> Stated problem:
Transcribe all of the material below word for word and leave out its pictures.

> Provided material:
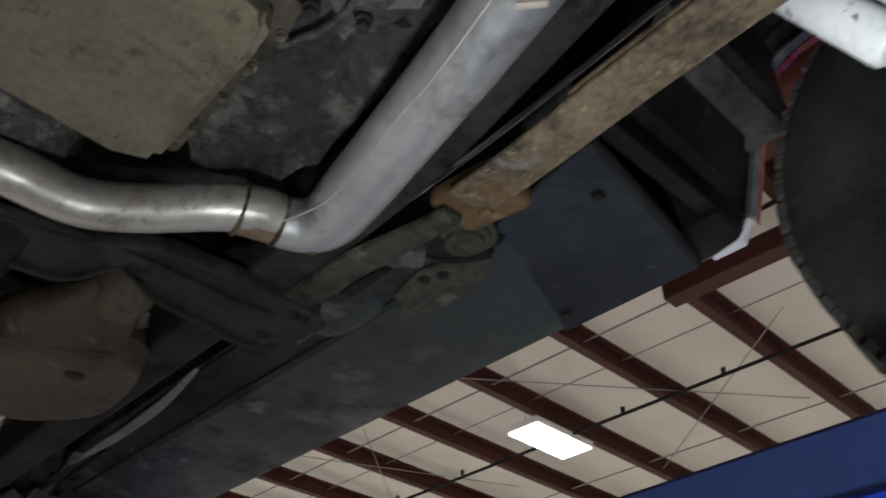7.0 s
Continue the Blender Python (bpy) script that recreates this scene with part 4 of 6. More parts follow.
    # knuckles, shields and steering arms
    for s in (-1, 1):
        kn = part("steering_knuckle", slab(ragged([(0.60, 2.184), (0.628, 2.124), (0.648, 2.096), (0.692, 2.078), (0.734, 2.10), (0.742, 2.141), (0.752, 2.184), (0.782, 2.210), (0.825, 2.222), (0.820, 2.250), (0.78, 2.262), (0.70, 2.262), (0.62, 2.25)], 4, 0.003, 3), "x", s * 0.738, s * 0.758, 0.003), FRAME, ax, "black cast steering knuckle with caked dirt")
        line = [(s * 0.585, y + 0.002, z - 0.003), (s * 0.635, y + 0.010, z - 0.010), (s * 0.66, y + 0.016, z - 0.022), (s * 0.68, y + 0.022, z - 0.037), (s * 0.698, y + 0.029, z - 0.062), (s * 0.71, y + 0.034, z - 0.087), (s * 0.722, y + 0.041, z - 0.122), (s * 0.730, y + 0.047, z - 0.155), (s * 0.734, y + 0.051, z - 0.190), (s * 0.736, y + 0.053, z - 0.208)]
        part("yoke_neck", sleeve([(s * 0.535, y, z)] + line[:3], [0.0445, 0.0455, 0.0515, 0.0505], 32, 0.012, 5), FRAME, kn, "black neck of the axle yoke")
        part("axle_yoke", sleeve(line[1:6], [0.0395, 0.044, 0.0515, 0.0525, 0.0485], 32, 0.0, 2), YOKE_BLUE, kn, "flaking blue-grey axle yoke")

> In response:
7.0 s
Continue the Blender Python (bpy) script that recreates this scene with part 4 of 6. More parts follow.
    # knuckles, shields and steering arms
    for s in (-1, 1):
        kn = part("steering_knuckle", slab(ragged([(0.60, 2.184), (0.628, 2.124), (0.648, 2.096), (0.692, 2.078), (0.734, 2.10), (0.742, 2.141), (0.752, 2.184), (0.782, 2.210), (0.825, 2.222), (0.820, 2.250), (0.78, 2.262), (0.70, 2.262), (0.62, 2.25)], 4, 0.003, 3), "x", s * 0.738, s * 0.758, 0.003), FRAME, ax, "black cast steering knuckle with caked dirt")
        line = [(s * 0.585, y + 0.002, z - 0.003), (s * 0.635, y + 0.010, z - 0.010), (s * 0.66, y + 0.016, z - 0.022), (s * 0.68, y + 0.022, z - 0.037), (s * 0.698, y + 0.029, z - 0.062), (s * 0.71, y + 0.034, z - 0.087), (s * 0.722, y + 0.041, z - 0.122), (s * 0.730, y + 0.047, z - 0.155), (s * 0.734, y + 0.051, z - 0.190), (s * 0.736, y + 0.053, z - 0.208)]
        part("yoke_neck", sleeve([(s * 0.535, y, z)] + line[:3], [0.0445, 0.0455, 0.0515, 0.0505], 32, 0.012, 5), FRAME, kn, "black neck of the axle yoke")
        part("axle_yoke", sleeve(line[1:6], [0.0395, 0.044, 0.0515, 0.0525, 0.0485], 32, 0.0, 2), YOKE_BLUE, kn, "flaking blue-grey axle yoke")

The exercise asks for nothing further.